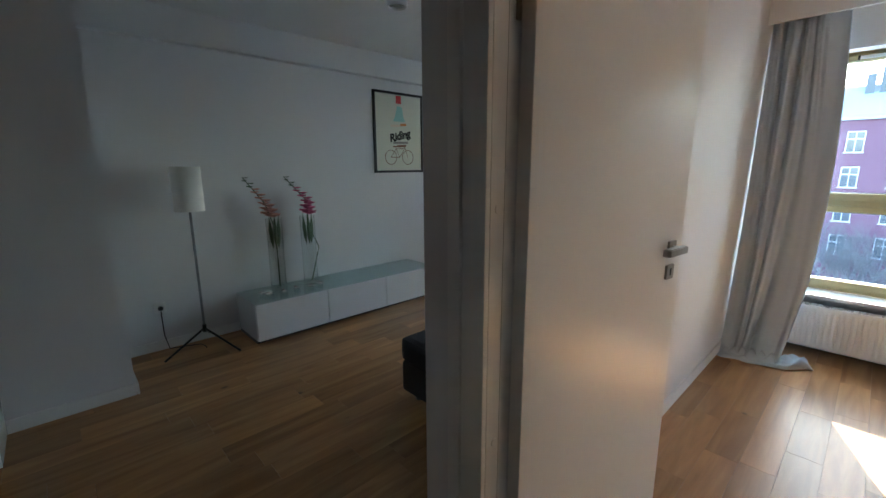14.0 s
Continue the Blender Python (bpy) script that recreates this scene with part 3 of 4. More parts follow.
def pendant():
    p = thing("pendant_lamp", "white enamelled pendant lamp on a grey cord over the table", "pendant lamp", (1.317, 2.16, 0))
    bm = bmesh.new()
    prof = [(0.030, 2.015), (0.036, 2.008), (0.038, 1.965), (0.044, 1.938), (0.085, 1.922), (0.126, 1.901), (0.151, 1.877), (0.164, 1.852), (0.171, 1.828), (0.184, 1.806), (0.188, 1.802)]
    lathe(bm, prof + [(r - 0.003, z + 0.001) for r, z in reversed(prof)], 56)
    part("shade", bm, ENAMEL, p)
    cap = part("cap", solid_lathe(bmesh.new(), [(0.030, 2.012), (0.030, 2.020), (0.016, 2.028), (0.012, 2.05), (0.006, 2.055)], 24), BRASS, p, "brass lamp cap")
    for s in (-1, 1):
        part("thumb_screw", rod(bmesh.new(), (s * 0.030, 0, 2.016), (s * 0.042, 0, 2.016), 0.006), BRASS, cap)
    part("yoke", tube(bmesh.new(), [(-0.036, 0, 1.995), (-0.038, 0, 2.035), (-0.02, 0, 2.062), (0, 0, 2.07), (0.02, 0, 2.062), (0.038, 0, 2.035), (0.036, 0, 1.995)], 0.003), BRASS, p)
    cord = part("cord", tube(bmesh.new(), [(0, 0, 2.05), (0.004, 0, 2.1), (-0.002, 0.002, 2.17), (0, 0, 2.25), (0, 0, H - 0.02)], 0.0045), GREYC, p, "grey braided cord with a wound loop")
    bm = bmesh.new()
    for k in range(4):
        tube(bm, [(0.013 * math.cos(a) * (1 + 0.2 * k), 0.013 * math.sin(a), 2.165 + 0.012 * math.sin(a + k) + 0.008 * k) for a in [2 * math.pi * i / 14 for i in range(15)]], 0.0042, 6)
    part("loop", bm, GREYC, cord)
    part("socket", solid_lathe(bmesh.new(), [(0.024, 2.0), (0.024, 1.93)], 20), PLASTIC, p)
    bm = bmesh.new()
    lathe(bm, [(0.012, 1.93), (0.02, 1.915), (0.029, 1.892), (0.029, 1.872), (0.02, 1.855), (0.0005, 1.85)], 24)
    part("bulb", bm, PLASTIC, p, "unlit white bulb")
    part("ceiling_rose", solid_lathe(bmesh.new(), [(0.05, H - 0.025), (0.05, H - 0.002)], 28), PLASTIC, p)


pendant()


# ---- framed prints ----
def text_mesh(body, size, extrude, shear=0.0, bold=0.0):
    c = bpy.data.curves.new("lettering", "FONT")
    c.body, c.size, c.extrude, c.shear, c.offset = body, size, extrude, shear, bold
    c.align_x, c.align_y = "CENTER", "CENTER"
    tmp = bpy.data.objects.new("lettering", c)
    me = bpy.data.meshes.new_from_object(tmp)
    bpy.data.objects.remove(tmp)
    return me


def arched_text(body, size, extrude, widths, radius, shear=0.0, bold=0.0):
    """Letters set one by one along a shallow arc; widths are their advances."""
    bm = bmesh.new()
    x = -sum(widths) / 2
    for ch, w in zip(body, widths):
        a = (x + w / 2) / radius
        me = text_mesh(ch, size * (1.22 if ch.isupper() else 1.0), extrude, shear, bold)
        me.transform(Matrix.Translation((radius * math.sin(a), radius * (math.cos(a) - 1), 0)) @ Matrix.Rotation(-a, 4, "Z"))
        bm.from_mesh(me)
        x += w
    return bm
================
(Do this)
Return the full material word for word. Do not include the pictures.

(Task solution)
14.0 s
Continue the Blender Python (bpy) script that recreates this scene with part 3 of 4. More parts follow.
def pendant():
    p = thing("pendant_lamp", "white enamelled pendant lamp on a grey cord over the table", "pendant lamp", (1.317, 2.16, 0))
    bm = bmesh.new()
    prof = [(0.030, 2.015), (0.036, 2.008), (0.038, 1.965), (0.044, 1.938), (0.085, 1.922), (0.126, 1.901), (0.151, 1.877), (0.164, 1.852), (0.171, 1.828), (0.184, 1.806), (0.188, 1.802)]
    lathe(bm, prof + [(r - 0.003, z + 0.001) for r, z in reversed(prof)], 56)
    part("shade", bm, ENAMEL, p)
    cap = part("cap", solid_lathe(bmesh.new(), [(0.030, 2.012), (0.030, 2.020), (0.016, 2.028), (0.012, 2.05), (0.006, 2.055)], 24), BRASS, p, "brass lamp cap")
    for s in (-1, 1):
        part("thumb_screw", rod(bmesh.new(), (s * 0.030, 0, 2.016), (s * 0.042, 0, 2.016), 0.006), BRASS, cap)
    part("yoke", tube(bmesh.new(), [(-0.036, 0, 1.995), (-0.038, 0, 2.035), (-0.02, 0, 2.062), (0, 0, 2.07), (0.02, 0, 2.062), (0.038, 0, 2.035), (0.036, 0, 1.995)], 0.003), BRASS, p)
    cord = part("cord", tube(bmesh.new(), [(0, 0, 2.05), (0.004, 0, 2.1), (-0.002, 0.002, 2.17), (0, 0, 2.25), (0, 0, H - 0.02)], 0.0045), GREYC, p, "grey braided cord with a wound loop")
    bm = bmesh.new()
    for k in range(4):
        tube(bm, [(0.013 * math.cos(a) * (1 + 0.2 * k), 0.013 * math.sin(a), 2.165 + 0.012 * math.sin(a + k) + 0.008 * k) for a in [2 * math.pi * i / 14 for i in range(15)]], 0.0042, 6)
    part("loop", bm, GREYC, cord)
    part("socket", solid_lathe(bmesh.new(), [(0.024, 2.0), (0.024, 1.93)], 20), PLASTIC, p)
    bm = bmesh.new()
    lathe(bm, [(0.012, 1.93), (0.02, 1.915), (0.029, 1.892), (0.029, 1.872), (0.02, 1.855), (0.0005, 1.85)], 24)
    part("bulb", bm, PLASTIC, p, "unlit white bulb")
    part("ceiling_rose", solid_lathe(bmesh.new(), [(0.05, H - 0.025), (0.05, H - 0.002)], 28), PLASTIC, p)


pendant()


# ---- framed prints ----
def text_mesh(body, size, extrude, shear=0.0, bold=0.0):
    c = bpy.data.curves.new("lettering", "FONT")
    c.body, c.size, c.extrude, c.shear, c.offset = body, size, extrude, shear, bold
    c.align_x, c.align_y = "CENTER", "CENTER"
    tmp = bpy.data.objects.new("lettering", c)
    me = bpy.data.meshes.new_from_object(tmp)
    bpy.data.objects.remove(tmp)
    return me


def arched_text(body, size, extrude, widths, radius, shear=0.0, bold=0.0):
    """Letters set one by one along a shallow arc; widths are their advances."""
    bm = bmesh.new()
    x = -sum(widths) / 2
    for ch, w in zip(body, widths):
        a = (x + w / 2) / radius
        me = text_mesh(ch, size * (1.22 if ch.isupper() else 1.0), extrude, shear, bold)
        me.transform(Matrix.Translation((radius * math.sin(a), radius * (math.cos(a) - 1), 0)) @ Matrix.Rotation(-a, 4, "Z"))
        bm.from_mesh(me)
        x += w
    return bm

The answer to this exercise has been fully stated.